We knew we would be shooting on the roof, and in the concessions ( also known as The Bund, where the fighting is witnessed by thousands of foreigners and Chinese civilians) to look up to the roof for some of those wide shots. Thankfully, drone technology was up to the level where we could use those instead of helicopters. But the only constraint was that drones can only go at a certain speed.
One of the things we found out as we were getting close to shooting time was that the roof itself, although it’s built and reinforced, and it was supposed to have people shooting on it — in the original planning, they weren’t entirely sure whether we’d be able to get an entire camera kit up there. We were thinking that we might need to have hefty cranes and might have to get off the roof – this was six stories up.
But there were safety issues, and we ended up having to build a replica of the roof and wrapping it in green screen so we could jump between the two. The warehouse set was more than a kilometer in length and over two kilometers of green screen, 15 meters high.
With regards to difficulty level, it was is probably more of a headache for people actually trying to schedule which roof we were going to be on and which day.
We had CG set-extensions, showing the ruined city of Shanghai to augment production footage of the practical warehouse set and we used the CG set-extensions to show the thousands of individual buildings and other structures, many in ruins, as well as debris, fire, smoke, snow and other atmospheric elements.
For the sequences where we knew we were going to be blowing things up, and we knew we needed smoke running, I had long chats with Yu Cao because we needed smoke on set since it affects how the lighting changes – it diffuses a lot of the lighting around on the characters. At the same time, if we had a lot of smoke on the real roof, trying to match it on the bottom roof with the green screen around was going to prove difficult and cause some very interesting continuity issues. Much of it was practical. But just to give you an idea, we put down something like 28 kilometers of high tension cables buried under the ground.

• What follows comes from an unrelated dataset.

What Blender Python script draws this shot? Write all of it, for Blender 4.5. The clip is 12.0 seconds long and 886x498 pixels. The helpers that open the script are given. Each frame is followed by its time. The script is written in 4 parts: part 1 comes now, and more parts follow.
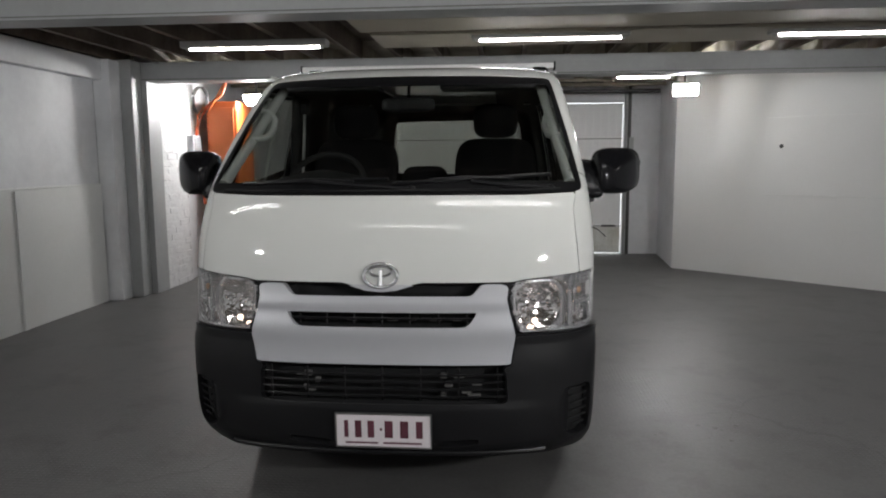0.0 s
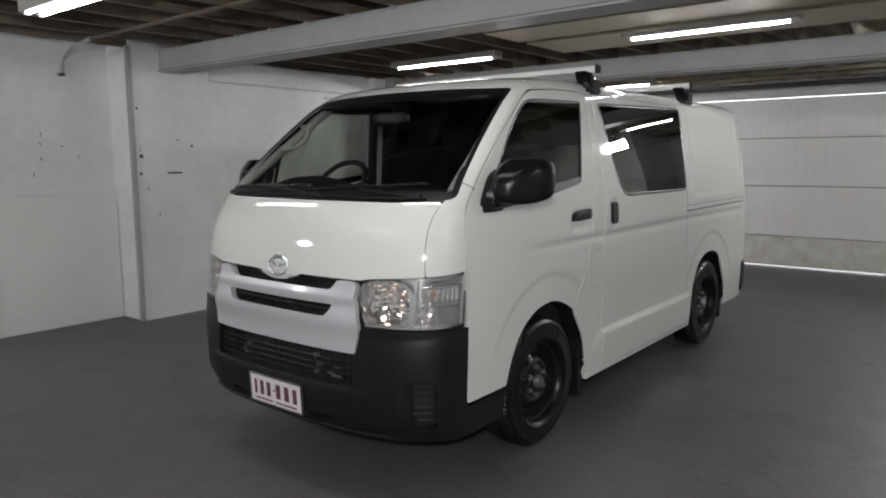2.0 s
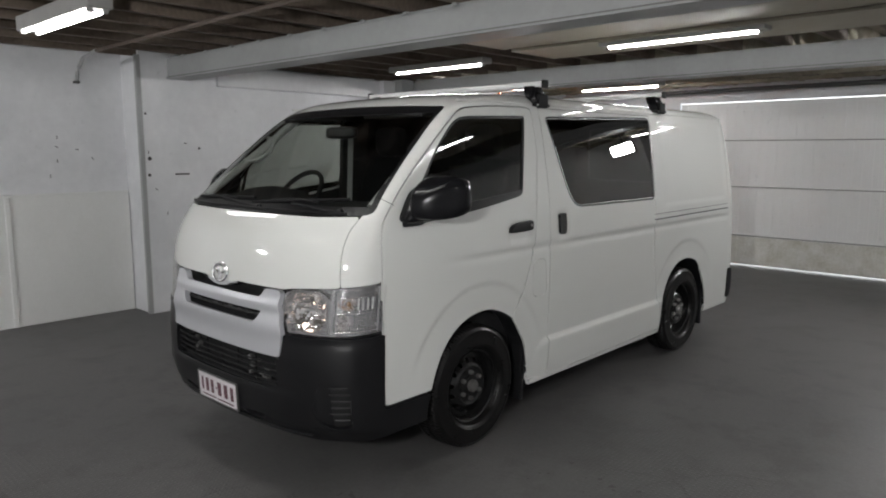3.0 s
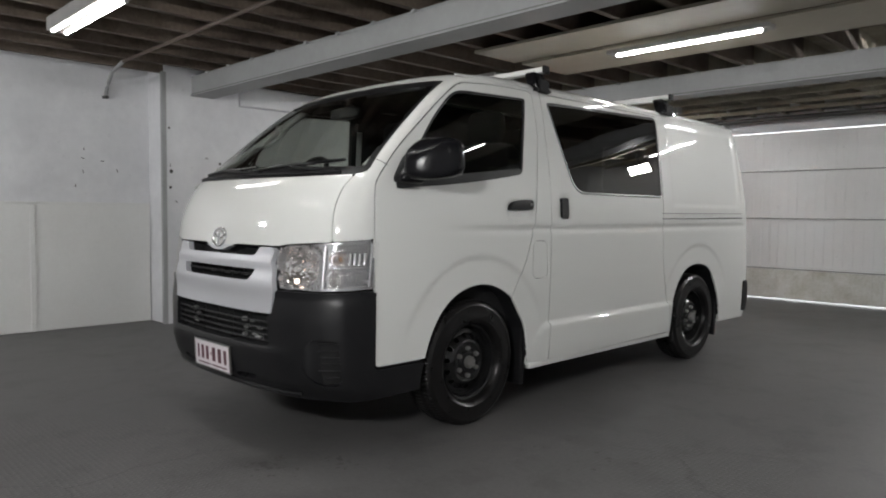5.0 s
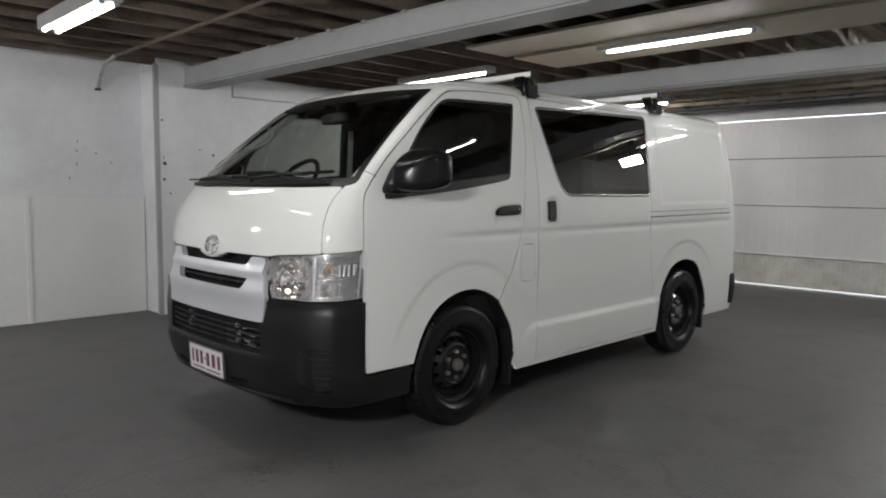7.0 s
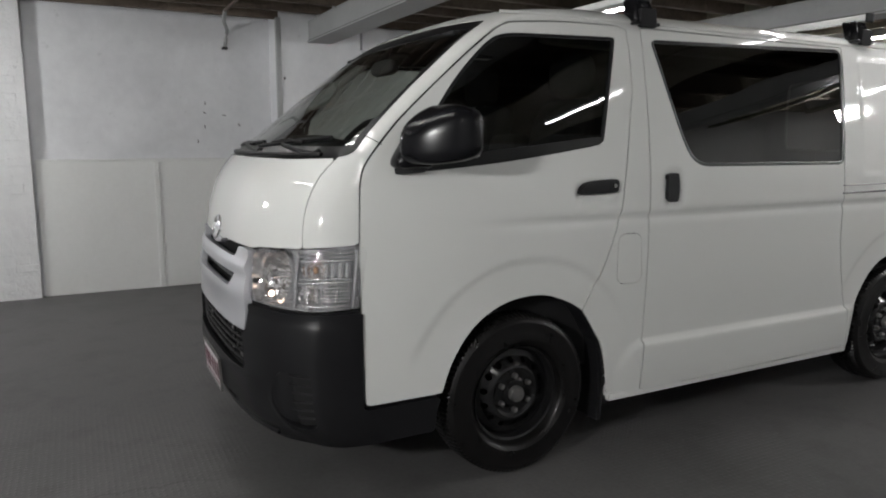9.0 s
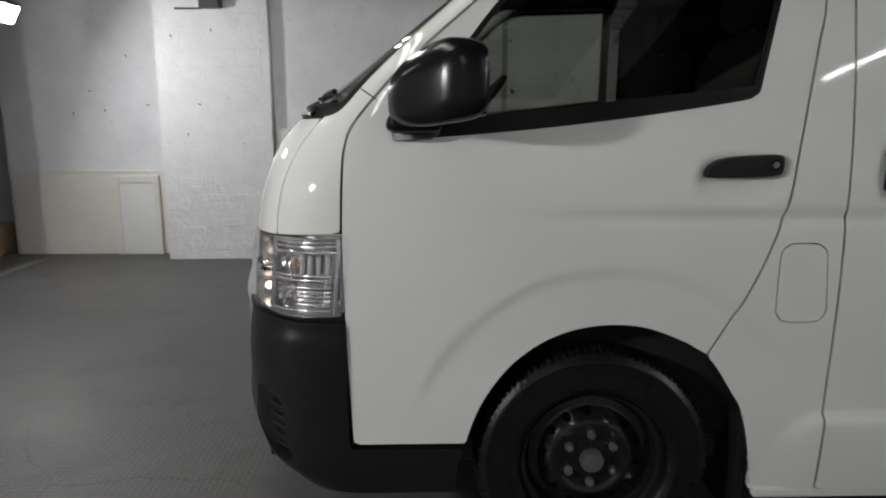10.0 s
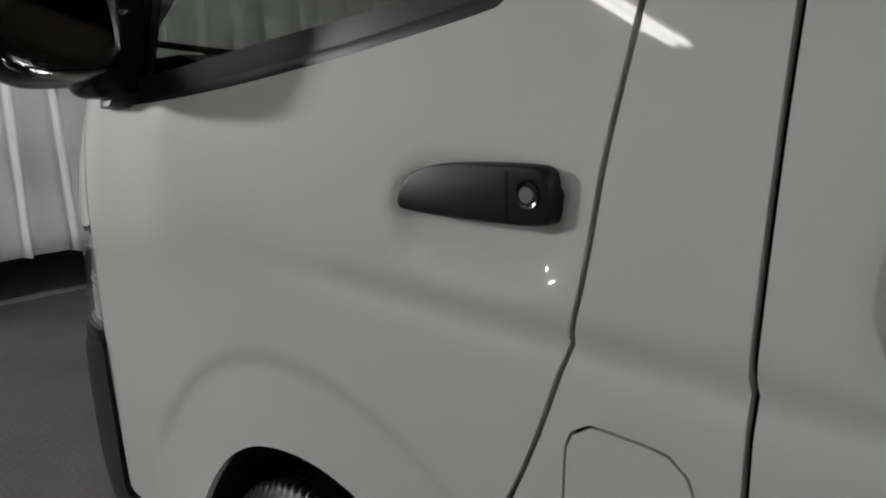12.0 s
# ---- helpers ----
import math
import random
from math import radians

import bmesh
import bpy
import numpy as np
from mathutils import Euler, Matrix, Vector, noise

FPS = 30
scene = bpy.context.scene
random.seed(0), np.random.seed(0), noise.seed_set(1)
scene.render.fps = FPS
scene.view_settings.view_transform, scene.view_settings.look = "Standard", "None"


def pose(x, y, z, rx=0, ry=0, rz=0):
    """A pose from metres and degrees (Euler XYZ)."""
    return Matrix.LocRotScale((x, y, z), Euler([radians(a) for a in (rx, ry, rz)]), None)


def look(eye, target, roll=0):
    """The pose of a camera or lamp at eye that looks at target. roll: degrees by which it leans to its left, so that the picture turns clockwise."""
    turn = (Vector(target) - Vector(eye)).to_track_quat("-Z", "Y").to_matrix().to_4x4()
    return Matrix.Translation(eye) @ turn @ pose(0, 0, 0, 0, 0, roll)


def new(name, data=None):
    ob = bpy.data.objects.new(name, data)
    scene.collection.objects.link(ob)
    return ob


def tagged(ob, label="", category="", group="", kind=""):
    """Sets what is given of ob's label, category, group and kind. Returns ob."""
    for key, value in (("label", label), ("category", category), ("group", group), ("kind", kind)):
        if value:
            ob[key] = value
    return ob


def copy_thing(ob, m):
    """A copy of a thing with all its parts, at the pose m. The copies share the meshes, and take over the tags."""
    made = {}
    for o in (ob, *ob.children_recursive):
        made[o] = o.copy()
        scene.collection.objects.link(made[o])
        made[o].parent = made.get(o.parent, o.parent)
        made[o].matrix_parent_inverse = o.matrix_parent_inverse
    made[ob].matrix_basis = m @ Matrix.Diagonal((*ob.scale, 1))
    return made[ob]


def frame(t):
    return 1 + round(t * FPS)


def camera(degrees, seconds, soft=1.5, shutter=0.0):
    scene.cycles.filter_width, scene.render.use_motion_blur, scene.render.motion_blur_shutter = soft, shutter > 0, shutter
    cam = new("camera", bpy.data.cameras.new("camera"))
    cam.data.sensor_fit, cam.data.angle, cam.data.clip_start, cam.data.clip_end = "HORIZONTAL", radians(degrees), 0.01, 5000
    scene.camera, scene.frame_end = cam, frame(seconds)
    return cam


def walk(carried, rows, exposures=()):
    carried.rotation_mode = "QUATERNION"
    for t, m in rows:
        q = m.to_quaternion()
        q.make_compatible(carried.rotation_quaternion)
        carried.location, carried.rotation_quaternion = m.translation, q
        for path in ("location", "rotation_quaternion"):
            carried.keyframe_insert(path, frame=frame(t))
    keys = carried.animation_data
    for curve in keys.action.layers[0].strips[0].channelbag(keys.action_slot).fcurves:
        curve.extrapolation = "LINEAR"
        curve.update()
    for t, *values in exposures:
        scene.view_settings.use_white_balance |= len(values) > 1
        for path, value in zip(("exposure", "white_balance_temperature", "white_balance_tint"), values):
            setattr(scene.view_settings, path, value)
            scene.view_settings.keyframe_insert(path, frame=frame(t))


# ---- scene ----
cam = camera(64.4, 12.0, soft=2.0)
PATH = [
    (0, (0.475, -2.667, 1.436), (0.301, -0.69, 1.184), -0.4),
    (0.5, (1.086, -2.555, 1.421), (0.61, -0.629, 1.167), -0.2),
    (1, (1.663, -2.392, 1.441), (0.836, -0.589, 1.187), -0.4),
    (1.5, (2.175, -2.226, 1.466), (1.096, -0.562, 1.21), -0.3),
    (2, (2.633, -2.09, 1.484), (1.397, -0.538, 1.229), -0.3),
    (2.5, (2.971, -1.927, 1.533), (1.658, -0.442, 1.27), -0.1),
    (3, (3.213, -1.814, 1.604), (1.861, -0.367, 1.325), -0.0),
    (3.5, (3.216, -1.759, 1.687), (1.851, -0.331, 1.377), 0.2),
    (3.7, (3.2, -1.744, 1.702), (1.832, -0.323, 1.371), 0.4),
    (5.3, (3.444, -1.731, 0.985), (2.011, -0.336, 0.945), 0.5),
    (5.5, (3.481, -1.745, 0.935), (2.046, -0.352, 0.924), 0.5),
    (6, (3.498, -1.745, 0.925), (2.06, -0.356, 0.935), 0.6),
    (6.5, (3.46, -1.722, 0.974), (2.027, -0.327, 0.978), 0.7),
    (6.7, (3.459, -1.747, 1.108), (2.034, -0.346, 1.040), 0.65),
    (7.5, (3.410, -1.720, 1.470), (1.994, -0.328, 1.230), 0.45),
    (8.3, (3.297, -1.326, 1.559), (1.784, -0.050, 1.265), 0.23),
    (8.5, (3.277, -1.102, 1.495), (1.701, 0.093, 1.2), 0.3),
    (9, (3.14, -0.554, 1.359), (1.386, 0.359, 1.058), 0.1),
    (9.5, (2.895, 0.015, 1.294), (0.981, 0.481, 0.95), 0.2),
    (10, (2.678, 0.540, 1.305), (0.713, 0.582, 0.9355), -0.1),
    (10.5, (2.295, 0.96, 1.254), (0.368, 0.608, 0.849), -0.1),
    (11, (1.935, 1.314, 1.213), (0.135, 0.55, 0.792), -0.5),
    (11.5, (1.611, 1.604, 1.228), (-0.044, 0.541, 0.864), 0.3),
    (12, (1.367, 1.830, 1.278), (-0.030, 0.475, 0.825), -0.9),
]
walk(cam, [(t, look(eye, target, roll)) for t, eye, target, roll in PATH],
     exposures=((0, -0.06), (1, 0.07), (2, 0.14), (6, 0.31), (8.5, 0.20), (9.5, 0.15), (10.5, 0.08), (11.2, -0.02), (12, -0.16)))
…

The End Sequence with the Soldiers running across the bridge.
The set was practical. From the North Bank to the South Bank was about half a mile long. It was about half a mile wide for the river. When we arrived, it was all marshland and it took us two years to build that riverbank.
Concerning how the lighting was set, Yu worked with his gaffers and grips. This goes back to the days when you didn’t have VFX, you had to build practical. We still had to do a. lot of VFX. We built out to the horizon for 1937 Shanghai. We couldn’t do a little bit of CG and some 2 ½ D projected painting because there were huge long aerial shots. Some of the camera shots traveled a mile and we had no other choice, but to build it practically.
We added snow to probably about half the shots. But most of the time, it was more enhancing what was there.
The rigs that were built were the size of a reasonably sized house. On a still night, the snow dropped straight down, you could have a large rig, sort of near to the camera. Even though you may not get snow in the deep background, it still feels like you’ve got pretty good coverage. Our job in those scenarios would have been to put the snow in the background, especially where all the lit areas are. However, when you get a bit of wind, you suddenly get these pockets where there was no snow, so we had to seamlessly put in CG snow when you couldn’t get practical.